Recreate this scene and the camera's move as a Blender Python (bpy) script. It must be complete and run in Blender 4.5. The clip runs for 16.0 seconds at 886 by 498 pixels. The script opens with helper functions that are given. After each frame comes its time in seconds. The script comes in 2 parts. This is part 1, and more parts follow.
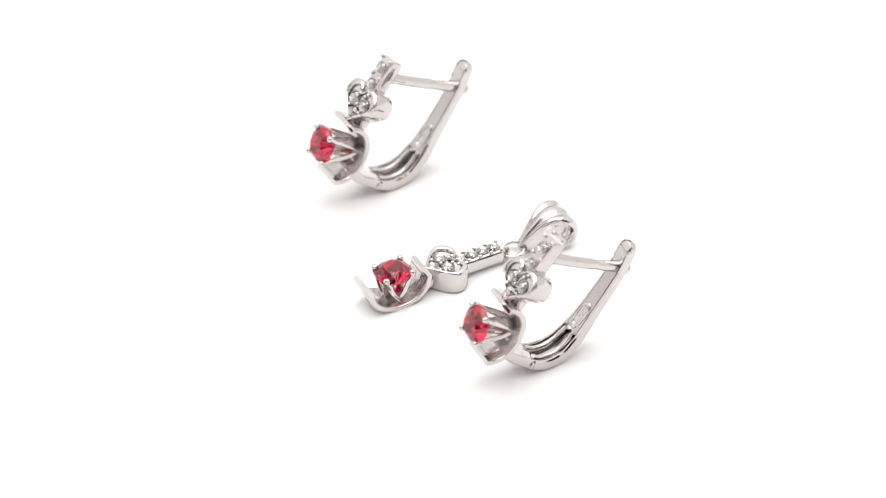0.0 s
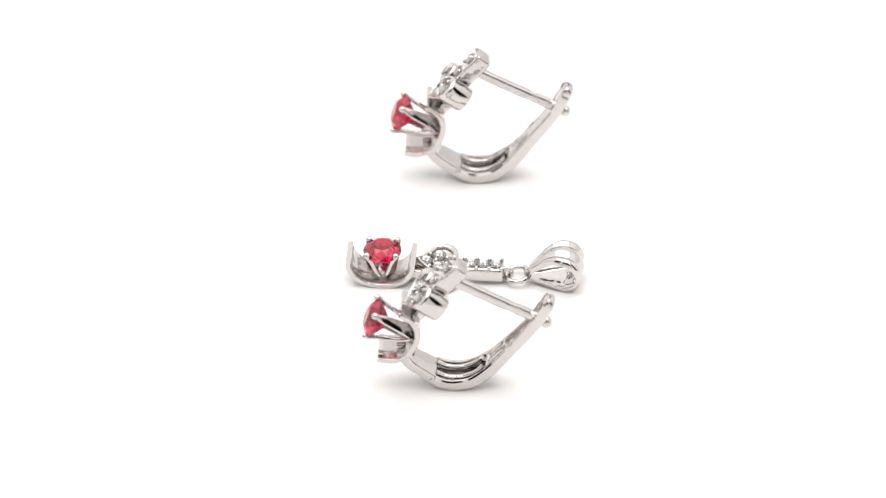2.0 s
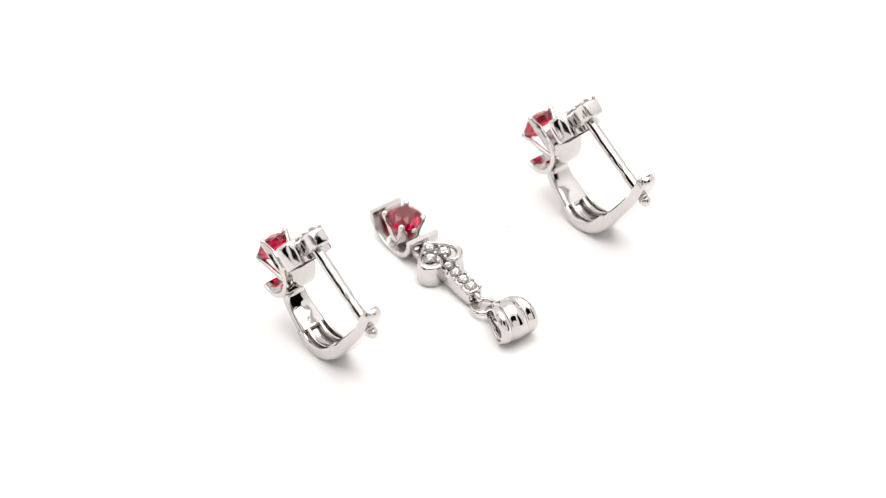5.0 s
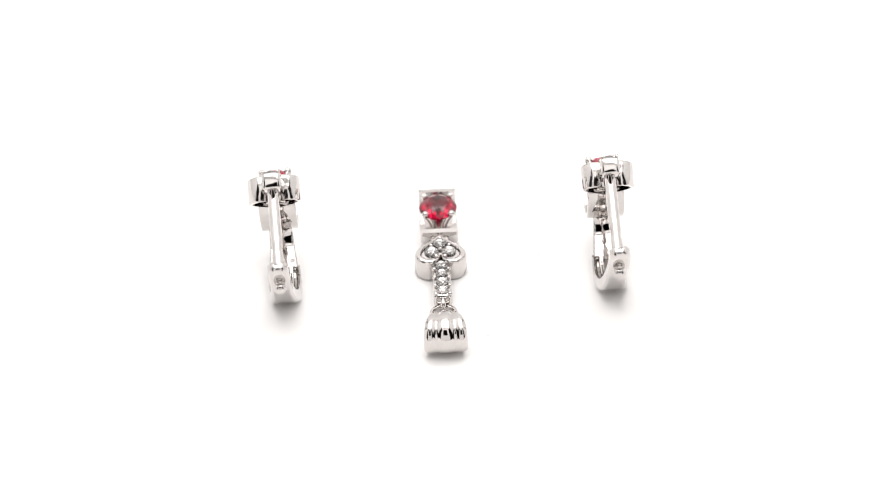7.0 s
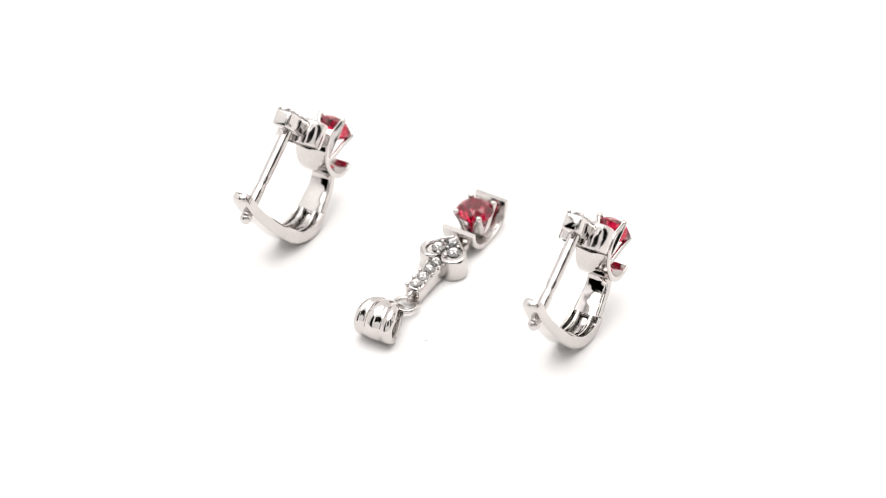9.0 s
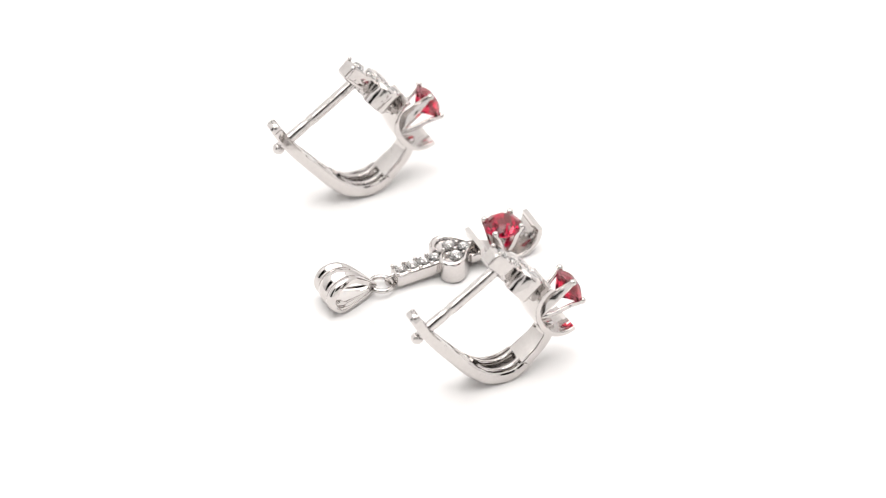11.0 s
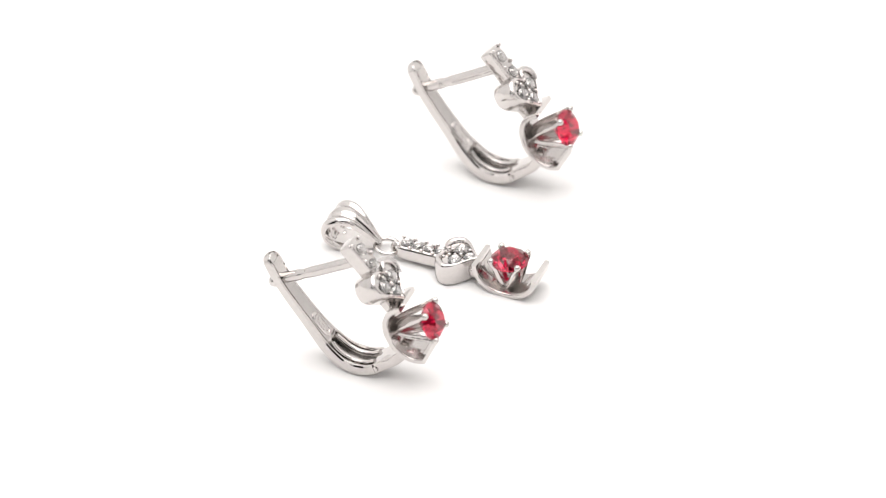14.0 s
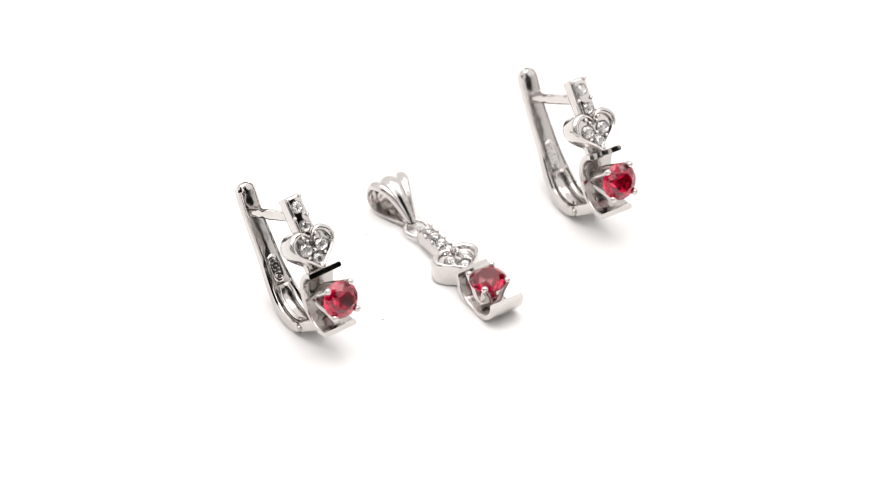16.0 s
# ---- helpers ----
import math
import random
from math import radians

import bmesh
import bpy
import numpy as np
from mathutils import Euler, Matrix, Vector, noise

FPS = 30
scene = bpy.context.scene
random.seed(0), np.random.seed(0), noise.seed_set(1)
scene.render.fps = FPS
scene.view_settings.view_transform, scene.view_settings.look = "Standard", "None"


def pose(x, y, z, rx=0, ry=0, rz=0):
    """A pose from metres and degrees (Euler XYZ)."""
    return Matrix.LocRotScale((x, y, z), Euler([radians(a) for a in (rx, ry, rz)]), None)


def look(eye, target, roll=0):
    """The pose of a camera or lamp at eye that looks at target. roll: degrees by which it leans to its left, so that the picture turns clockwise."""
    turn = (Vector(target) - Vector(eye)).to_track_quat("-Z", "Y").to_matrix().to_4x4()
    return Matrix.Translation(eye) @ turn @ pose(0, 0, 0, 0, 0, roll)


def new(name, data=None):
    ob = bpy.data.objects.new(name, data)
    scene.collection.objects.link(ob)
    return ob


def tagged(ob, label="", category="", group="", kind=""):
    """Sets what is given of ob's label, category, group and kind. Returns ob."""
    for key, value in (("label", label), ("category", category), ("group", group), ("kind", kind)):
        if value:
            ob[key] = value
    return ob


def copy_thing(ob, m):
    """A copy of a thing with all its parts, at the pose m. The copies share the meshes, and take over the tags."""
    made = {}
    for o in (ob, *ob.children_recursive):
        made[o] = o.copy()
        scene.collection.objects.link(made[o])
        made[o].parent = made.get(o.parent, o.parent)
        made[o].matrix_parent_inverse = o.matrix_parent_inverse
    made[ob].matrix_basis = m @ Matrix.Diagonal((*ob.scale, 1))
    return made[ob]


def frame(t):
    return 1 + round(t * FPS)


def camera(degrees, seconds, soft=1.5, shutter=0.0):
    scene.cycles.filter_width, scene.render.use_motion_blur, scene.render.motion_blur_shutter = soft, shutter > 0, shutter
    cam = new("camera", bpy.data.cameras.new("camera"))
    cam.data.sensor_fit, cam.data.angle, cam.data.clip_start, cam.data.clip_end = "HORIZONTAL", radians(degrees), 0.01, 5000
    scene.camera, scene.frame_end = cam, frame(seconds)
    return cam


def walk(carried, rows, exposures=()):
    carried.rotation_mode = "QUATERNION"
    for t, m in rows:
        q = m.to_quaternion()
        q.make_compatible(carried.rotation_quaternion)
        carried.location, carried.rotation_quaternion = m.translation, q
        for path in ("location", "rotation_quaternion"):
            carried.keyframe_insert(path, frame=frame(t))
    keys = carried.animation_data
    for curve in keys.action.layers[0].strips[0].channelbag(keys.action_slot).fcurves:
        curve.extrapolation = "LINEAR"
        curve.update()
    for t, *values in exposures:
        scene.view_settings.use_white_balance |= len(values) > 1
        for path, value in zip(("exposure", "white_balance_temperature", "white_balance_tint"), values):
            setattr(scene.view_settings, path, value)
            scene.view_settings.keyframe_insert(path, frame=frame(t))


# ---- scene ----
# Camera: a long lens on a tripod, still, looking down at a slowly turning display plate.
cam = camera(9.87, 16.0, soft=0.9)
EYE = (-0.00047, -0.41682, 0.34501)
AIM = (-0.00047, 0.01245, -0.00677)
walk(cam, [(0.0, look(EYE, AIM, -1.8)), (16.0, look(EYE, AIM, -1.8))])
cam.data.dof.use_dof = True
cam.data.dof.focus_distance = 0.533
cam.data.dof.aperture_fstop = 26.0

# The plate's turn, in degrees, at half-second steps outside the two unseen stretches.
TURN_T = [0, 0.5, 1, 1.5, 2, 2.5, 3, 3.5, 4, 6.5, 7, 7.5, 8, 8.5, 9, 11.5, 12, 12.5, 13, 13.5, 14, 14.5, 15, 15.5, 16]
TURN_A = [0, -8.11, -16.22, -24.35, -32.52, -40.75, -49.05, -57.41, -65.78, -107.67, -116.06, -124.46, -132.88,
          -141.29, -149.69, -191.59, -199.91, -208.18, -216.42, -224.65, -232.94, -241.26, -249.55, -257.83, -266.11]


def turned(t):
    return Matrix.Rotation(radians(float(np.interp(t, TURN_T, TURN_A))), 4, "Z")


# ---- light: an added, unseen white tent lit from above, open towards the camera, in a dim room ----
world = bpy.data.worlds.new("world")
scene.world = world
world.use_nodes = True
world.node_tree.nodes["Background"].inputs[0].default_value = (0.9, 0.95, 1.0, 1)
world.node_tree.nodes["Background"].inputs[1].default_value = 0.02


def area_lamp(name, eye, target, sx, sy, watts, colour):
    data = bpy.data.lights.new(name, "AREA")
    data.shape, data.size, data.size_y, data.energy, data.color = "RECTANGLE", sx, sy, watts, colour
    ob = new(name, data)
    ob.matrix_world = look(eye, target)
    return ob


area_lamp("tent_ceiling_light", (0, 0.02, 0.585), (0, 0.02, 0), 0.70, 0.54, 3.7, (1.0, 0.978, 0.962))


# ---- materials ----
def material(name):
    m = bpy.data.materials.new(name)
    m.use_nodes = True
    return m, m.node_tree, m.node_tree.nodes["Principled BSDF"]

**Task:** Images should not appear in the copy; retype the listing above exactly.

**Complete output:**
Recreate this scene and the camera's move as a Blender Python (bpy) script. It must be complete and run in Blender 4.5. The clip runs for 16.0 seconds at 886 by 498 pixels. The script opens with helper functions that are given. After each frame comes its time in seconds. The script comes in 2 parts. This is part 1, and more parts follow.
0.0 s
2.0 s
5.0 s
7.0 s
9.0 s
11.0 s
14.0 s
16.0 s
# ---- helpers ----
import math
import random
from math import radians

import bmesh
import bpy
import numpy as np
from mathutils import Euler, Matrix, Vector, noise

FPS = 30
scene = bpy.context.scene
random.seed(0), np.random.seed(0), noise.seed_set(1)
scene.render.fps = FPS
scene.view_settings.view_transform, scene.view_settings.look = "Standard", "None"


def pose(x, y, z, rx=0, ry=0, rz=0):
    """A pose from metres and degrees (Euler XYZ)."""
    return Matrix.LocRotScale((x, y, z), Euler([radians(a) for a in (rx, ry, rz)]), None)


def look(eye, target, roll=0):
    """The pose of a camera or lamp at eye that looks at target. roll: degrees by which it leans to its left, so that the picture turns clockwise."""
    turn = (Vector(target) - Vector(eye)).to_track_quat("-Z", "Y").to_matrix().to_4x4()
    return Matrix.Translation(eye) @ turn @ pose(0, 0, 0, 0, 0, roll)


def new(name, data=None):
    ob = bpy.data.objects.new(name, data)
    scene.collection.objects.link(ob)
    return ob


def tagged(ob, label="", category="", group="", kind=""):
    """Sets what is given of ob's label, category, group and kind. Returns ob."""
    for key, value in (("label", label), ("category", category), ("group", group), ("kind", kind)):
        if value:
            ob[key] = value
    return ob


def copy_thing(ob, m):
    """A copy of a thing with all its parts, at the pose m. The copies share the meshes, and take over the tags."""
    made = {}
    for o in (ob, *ob.children_recursive):
        made[o] = o.copy()
        scene.collection.objects.link(made[o])
        made[o].parent = made.get(o.parent, o.parent)
        made[o].matrix_parent_inverse = o.matrix_parent_inverse
    made[ob].matrix_basis = m @ Matrix.Diagonal((*ob.scale, 1))
    return made[ob]


def frame(t):
    return 1 + round(t * FPS)


def camera(degrees, seconds, soft=1.5, shutter=0.0):
    scene.cycles.filter_width, scene.render.use_motion_blur, scene.render.motion_blur_shutter = soft, shutter > 0, shutter
    cam = new("camera", bpy.data.cameras.new("camera"))
    cam.data.sensor_fit, cam.data.angle, cam.data.clip_start, cam.data.clip_end = "HORIZONTAL", radians(degrees), 0.01, 5000
    scene.camera, scene.frame_end = cam, frame(seconds)
    return cam


def walk(carried, rows, exposures=()):
    carried.rotation_mode = "QUATERNION"
    for t, m in rows:
        q = m.to_quaternion()
        q.make_compatible(carried.rotation_quaternion)
        carried.location, carried.rotation_quaternion = m.translation, q
        for path in ("location", "rotation_quaternion"):
            carried.keyframe_insert(path, frame=frame(t))
    keys = carried.animation_data
    for curve in keys.action.layers[0].strips[0].channelbag(keys.action_slot).fcurves:
        curve.extrapolation = "LINEAR"
        curve.update()
    for t, *values in exposures:
        scene.view_settings.use_white_balance |= len(values) > 1
        for path, value in zip(("exposure", "white_balance_temperature", "white_balance_tint"), values):
            setattr(scene.view_settings, path, value)
            scene.view_settings.keyframe_insert(path, frame=frame(t))


# ---- scene ----
# Camera: a long lens on a tripod, still, looking down at a slowly turning display plate.
cam = camera(9.87, 16.0, soft=0.9)
EYE = (-0.00047, -0.41682, 0.34501)
AIM = (-0.00047, 0.01245, -0.00677)
walk(cam, [(0.0, look(EYE, AIM, -1.8)), (16.0, look(EYE, AIM, -1.8))])
cam.data.dof.use_dof = True
cam.data.dof.focus_distance = 0.533
cam.data.dof.aperture_fstop = 26.0

# The plate's turn, in degrees, at half-second steps outside the two unseen stretches.
TURN_T = [0, 0.5, 1, 1.5, 2, 2.5, 3, 3.5, 4, 6.5, 7, 7.5, 8, 8.5, 9, 11.5, 12, 12.5, 13, 13.5, 14, 14.5, 15, 15.5, 16]
TURN_A = [0, -8.11, -16.22, -24.35, -32.52, -40.75, -49.05, -57.41, -65.78, -107.67, -116.06, -124.46, -132.88,
          -141.29, -149.69, -191.59, -199.91, -208.18, -216.42, -224.65, -232.94, -241.26, -249.55, -257.83, -266.11]


def turned(t):
    return Matrix.Rotation(radians(float(np.interp(t, TURN_T, TURN_A))), 4, "Z")


# ---- light: an added, unseen white tent lit from above, open towards the camera, in a dim room ----
world = bpy.data.worlds.new("world")
scene.world = world
world.use_nodes = True
world.node_tree.nodes["Background"].inputs[0].default_value = (0.9, 0.95, 1.0, 1)
world.node_tree.nodes["Background"].inputs[1].default_value = 0.02


def area_lamp(name, eye, target, sx, sy, watts, colour):
    data = bpy.data.lights.new(name, "AREA")
    data.shape, data.size, data.size_y, data.energy, data.color = "RECTANGLE", sx, sy, watts, colour
    ob = new(name, data)
    ob.matrix_world = look(eye, target)
    return ob


area_lamp("tent_ceiling_light", (0, 0.02, 0.585), (0, 0.02, 0), 0.70, 0.54, 3.7, (1.0, 0.978, 0.962))


# ---- materials ----
def material(name):
    m = bpy.data.materials.new(name)
    m.use_nodes = True
    return m, m.node_tree, m.node_tree.nodes["Principled BSDF"]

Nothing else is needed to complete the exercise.